Summary:

While financial service providers have traditionally employed loan officers to decide who can borrow and how much given anticipated repayment rates, digital credit products make lending decisions automatically using algorithms. Algorithmic credit scoring lowers the costs of lending and provides an opportunity to inspect and re-optimize lending decisions to achieve objectives beyond repayment. However, the impacts of these digital credit products remain understudied. In Nigeria, the research team works with a financial service provider to rigorously evaluate the impacts of a digital credit product on clients. The evaluation will investigate the impacts of digital loans on financial welfare, ability to cope with shocks, women’s empowerment, and mental health outcomes; and will determine whether these impacts differ by borrower gender.

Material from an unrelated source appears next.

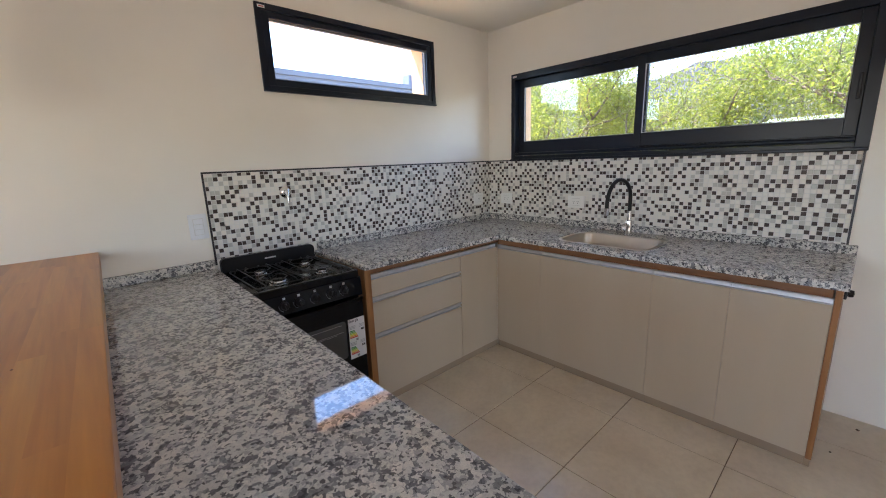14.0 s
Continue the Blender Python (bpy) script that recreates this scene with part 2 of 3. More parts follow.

See here for results

Researchers are also working to illustrate how new data and algorithms can better balance benefits to borrowers as well as the profit-related objectives of financial institutions that lend to them. Using the welfare metrics collected from respondents to evaluate impacts, the research team leverages recent advances in machine learning – which make it possible to predict who will benefit from a decision and how– to design “welfare-centric” credit scores. This theoretical work of designing and testing the algorithms will allow the research team to better understand how lending decisions can balance the predicted (i) economic welfare benefits, (ii) women’s empowerment, and (iii) lender profits. To test these “welfare-sensitive” machine learning methods in real-world digital credit settings, the research team will use information available to the lender at the point of lending to assess the feasibility of developing a predicted welfare score for each borrower as an input into credit scoring models. Ongoing work will explore other ways in which passively-collected data (rather than research surveys), could be used to predict different dimensions of consumer welfare to inform real-world credit scoring to ensure that it positively benefits consumers.